Il m’arrive aussi d’utiliser les fonctions de suppression par IA générative dans Lightroom pour éliminer certains éléments perturbateurs, ou d’ouvrir mes noirs et blancs dans Silver Efex pour retrouver la densité et la texture de l’argentique. Mais dans la grande majorité des cas, mes images restent brutes de capteur, avec un minimum d’intervention.

La retouche n’est jamais là pour transformer, mais pour finaliser une intention. Elle prolonge une logique de prise de vue rigoureuse, héritée de l’argentique, adaptée aux outils d’aujourd’hui. C’est un travail de précision, de dosage, au service du regard, pas de l’effet.
Une démarche technique et esthétique
La retouche photographique est, pour moi, une affaire de contrôle, de neutralité technique et d’engagement esthétique. Finaliser une image, c’est comme peaufiner un mix audio ou un master vidéo. Elle ne s’oppose pas à la vérité d’un instant : elle en est la traduction visuelle, optimisée.
Les outils ne sont que des extensions du regard. Le regard décide, le logiciel exécute. Ce n’est pas un monde de filtres ou d’illusions : c’est un atelier numérique, où la rigueur importe autant que la sensibilité. J’utilise pleinement les possibilités des logiciels de développement comme Lightroom ou Silver Efex, ainsi que certaines fonctions d’IA générative pour supprimer ou corriger des éléments perturbateurs — sans altérer la nature photographique de l’image.
Il m’arrive également d’utiliser l’IA générative à des fins créatives assumées, comme dans ma série Univers Parallèles, où je compose des images inspirées de la science-fiction à partir de structures architecturales réelles. Ces créations, bien que nourries de photographie, relèvent d’une démarche artistique différente — toujours précisée comme telle.

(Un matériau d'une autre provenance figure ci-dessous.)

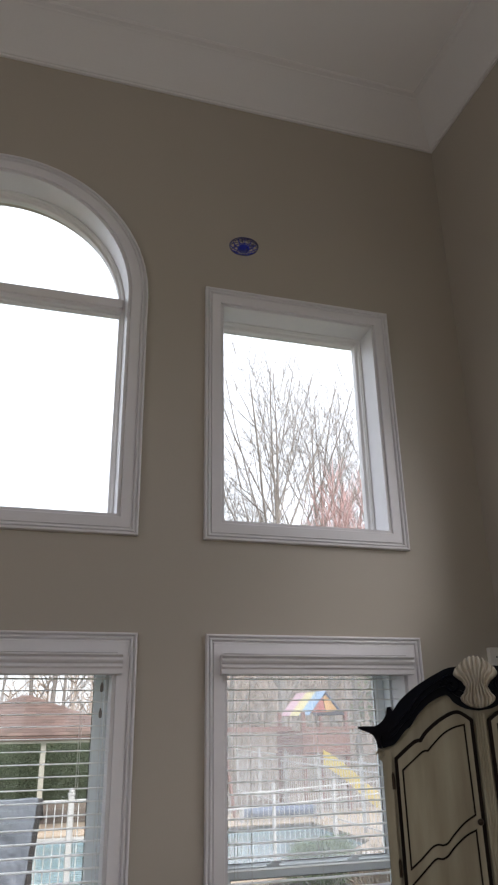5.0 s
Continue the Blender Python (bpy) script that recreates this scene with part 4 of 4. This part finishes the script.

Photographie ou image générée : une frontière essentielle
Photographier signifie littéralement « écrire avec la lumière », d’après ses racines grecques phōtos (lumière) et graphein (écrire, dessiner). Toute photographie implique donc la capture d’une lumière réelle à un instant donné, à l’aide d’un dispositif optique. Une image générée par IA, en revanche, n’est pas issue de la lumière ni d’un instant saisi dans le réel, mais d’un calcul algorithmique. Ce n’est pas une photo, mais une création graphique.
À l’heure où l’intelligence artificielle permet de produire des images dites « photographiques » à partir de simples mots, il devient crucial de rappeler cette distinction fondamentale. Une photographie naît d’une capture de lumière sur un support physique ou numérique. Elle implique un regard, un instant, un dispositif optique, un lieu, une réalité saisie.
Une image générée par IA, aussi séduisante soit-elle, n’est pas une photographie. C’est une simulation visuelle, issue d’un calcul statistique basé sur des millions d’images préexistantes. Elle n’a jamais été vue, jamais vécue, jamais capturée. Elle ne documente rien. Elle n’est que projection.
Lorsque certains artistes publient des images en noir et blanc dans un style « fine art » générées par IA, sans expliciter leur origine, ils entretiennent une confusion problématique. Ce n’est pas une question d’esthétisme, mais d’éthique visuelle. Faire passer pour photographie ce qui n’est qu’un résultat algorithmique, c’est tromper le spectateur — surtout lorsqu’aucune mention ne précise la nature de l’image.
Je ne suis pas opposé à l’usage de l’IA générative, bien au contraire : je la considère comme un nouvel outil au service de la création visuelle. Ce que je déplore, c’est l’ambiguïté entretenue lorsque des images générées sont présentées — ou laissées volontairement sans clarification — comme des photographies captées. Cette confusion nuit à la confiance, à la lisibilité de l’œuvre, et in fine, à l’éthique de l’image.

La facilité avec laquelle l’IA peut désormais produire des visuels qui singent les codes esthétiques de la photographie fine art brouille les repères pour le public non averti.
L’analogie est simple : c’est comme comparer un plat industriel de supermarché, fabriqué à la chaîne, à celui d’un chef en restaurant — ou un burger de fast-food au goût standardisé face à un burger maison préparé avec soin. Ils portent le même nom, mais n’ont ni la même origine, ni la même intention, ni la même valeur.